## AIM
Search the listing below for "that". Copy each matching line.

**** GIVEN DATA ****

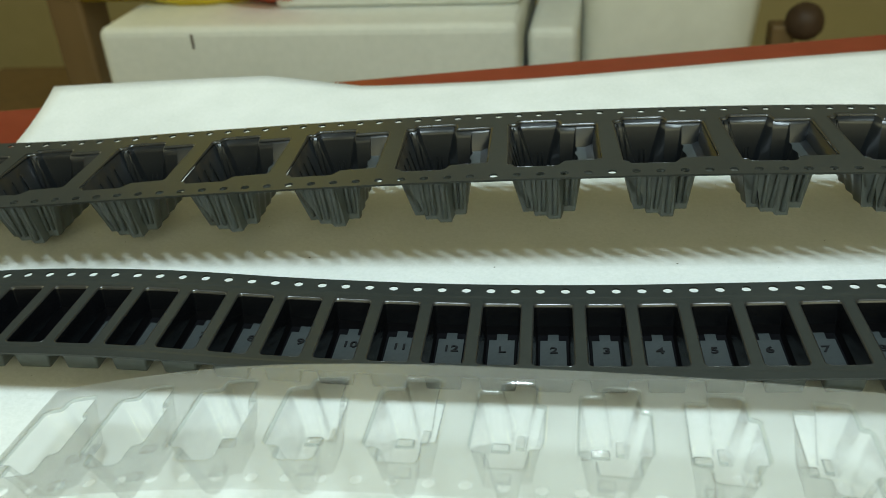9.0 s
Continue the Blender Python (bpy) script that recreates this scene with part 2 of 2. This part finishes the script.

****
**** GIVEN DATA ****

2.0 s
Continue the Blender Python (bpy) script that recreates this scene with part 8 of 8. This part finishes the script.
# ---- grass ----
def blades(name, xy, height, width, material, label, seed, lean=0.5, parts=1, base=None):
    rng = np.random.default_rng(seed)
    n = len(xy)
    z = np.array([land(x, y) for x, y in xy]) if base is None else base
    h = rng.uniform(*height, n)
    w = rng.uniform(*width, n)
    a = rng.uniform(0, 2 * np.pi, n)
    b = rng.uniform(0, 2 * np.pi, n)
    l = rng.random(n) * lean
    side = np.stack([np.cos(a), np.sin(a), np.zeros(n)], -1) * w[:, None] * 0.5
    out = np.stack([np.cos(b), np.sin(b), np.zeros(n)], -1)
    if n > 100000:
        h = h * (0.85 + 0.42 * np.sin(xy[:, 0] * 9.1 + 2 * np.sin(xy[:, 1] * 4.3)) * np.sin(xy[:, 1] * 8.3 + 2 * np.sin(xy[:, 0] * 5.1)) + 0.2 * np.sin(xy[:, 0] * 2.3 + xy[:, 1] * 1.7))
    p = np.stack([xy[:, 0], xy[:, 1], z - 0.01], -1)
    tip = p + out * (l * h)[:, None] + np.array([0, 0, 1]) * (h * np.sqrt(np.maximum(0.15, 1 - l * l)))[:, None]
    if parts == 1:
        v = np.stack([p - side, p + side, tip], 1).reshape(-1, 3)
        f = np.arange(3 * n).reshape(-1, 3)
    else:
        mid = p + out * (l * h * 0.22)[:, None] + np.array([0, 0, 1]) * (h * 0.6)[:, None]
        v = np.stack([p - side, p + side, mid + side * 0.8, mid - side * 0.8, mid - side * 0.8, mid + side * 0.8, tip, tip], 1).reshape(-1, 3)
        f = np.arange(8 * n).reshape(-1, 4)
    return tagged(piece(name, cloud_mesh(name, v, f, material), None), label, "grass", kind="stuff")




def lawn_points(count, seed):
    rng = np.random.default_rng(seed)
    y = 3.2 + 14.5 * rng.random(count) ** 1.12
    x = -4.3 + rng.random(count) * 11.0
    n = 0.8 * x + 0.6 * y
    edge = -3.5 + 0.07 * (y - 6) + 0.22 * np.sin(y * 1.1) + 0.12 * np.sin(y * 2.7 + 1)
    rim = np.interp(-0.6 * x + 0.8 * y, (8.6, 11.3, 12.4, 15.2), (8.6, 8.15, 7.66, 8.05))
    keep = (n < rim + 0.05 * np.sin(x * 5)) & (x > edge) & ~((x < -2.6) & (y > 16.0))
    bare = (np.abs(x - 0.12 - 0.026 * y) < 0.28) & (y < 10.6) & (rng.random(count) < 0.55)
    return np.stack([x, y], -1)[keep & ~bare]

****
**** GIVEN DATA ****

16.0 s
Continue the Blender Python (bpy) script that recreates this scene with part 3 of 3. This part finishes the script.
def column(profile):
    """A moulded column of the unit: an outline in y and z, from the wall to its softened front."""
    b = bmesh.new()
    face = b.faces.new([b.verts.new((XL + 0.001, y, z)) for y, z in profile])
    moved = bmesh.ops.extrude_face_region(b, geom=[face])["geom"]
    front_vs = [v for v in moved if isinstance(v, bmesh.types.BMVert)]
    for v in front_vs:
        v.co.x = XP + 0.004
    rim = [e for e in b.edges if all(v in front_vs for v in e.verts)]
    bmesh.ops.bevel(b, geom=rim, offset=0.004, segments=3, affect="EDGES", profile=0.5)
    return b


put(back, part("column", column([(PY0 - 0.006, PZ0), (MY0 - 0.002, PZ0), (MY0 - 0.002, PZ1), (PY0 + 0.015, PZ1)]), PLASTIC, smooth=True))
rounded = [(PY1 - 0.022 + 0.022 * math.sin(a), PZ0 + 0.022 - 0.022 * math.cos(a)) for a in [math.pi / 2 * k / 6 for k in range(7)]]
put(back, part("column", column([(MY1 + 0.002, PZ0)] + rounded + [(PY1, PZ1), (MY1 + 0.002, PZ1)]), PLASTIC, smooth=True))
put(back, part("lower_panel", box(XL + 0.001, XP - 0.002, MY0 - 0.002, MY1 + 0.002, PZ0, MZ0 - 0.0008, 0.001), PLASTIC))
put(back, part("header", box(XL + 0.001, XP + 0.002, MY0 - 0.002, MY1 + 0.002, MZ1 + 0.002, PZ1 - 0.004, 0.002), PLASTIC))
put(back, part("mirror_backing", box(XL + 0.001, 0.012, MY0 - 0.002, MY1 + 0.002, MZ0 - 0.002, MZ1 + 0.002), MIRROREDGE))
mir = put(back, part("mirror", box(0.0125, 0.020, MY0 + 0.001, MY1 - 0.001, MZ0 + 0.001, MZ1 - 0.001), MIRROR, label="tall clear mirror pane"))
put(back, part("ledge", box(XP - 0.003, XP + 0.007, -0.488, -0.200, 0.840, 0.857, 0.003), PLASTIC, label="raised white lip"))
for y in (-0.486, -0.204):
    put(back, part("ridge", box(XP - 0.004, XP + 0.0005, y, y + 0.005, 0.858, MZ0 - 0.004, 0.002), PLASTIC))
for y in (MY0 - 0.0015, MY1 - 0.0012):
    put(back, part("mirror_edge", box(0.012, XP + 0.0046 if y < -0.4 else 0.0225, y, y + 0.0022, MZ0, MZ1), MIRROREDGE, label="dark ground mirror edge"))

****

## RIGHT ANSWER
Continue the Blender Python (bpy) script that recreates this scene with part 2 of 2. This part finishes the script.
Continue the Blender Python (bpy) script that recreates this scene with part 8 of 8. This part finishes the script.
Continue the Blender Python (bpy) script that recreates this scene with part 3 of 3. This part finishes the script.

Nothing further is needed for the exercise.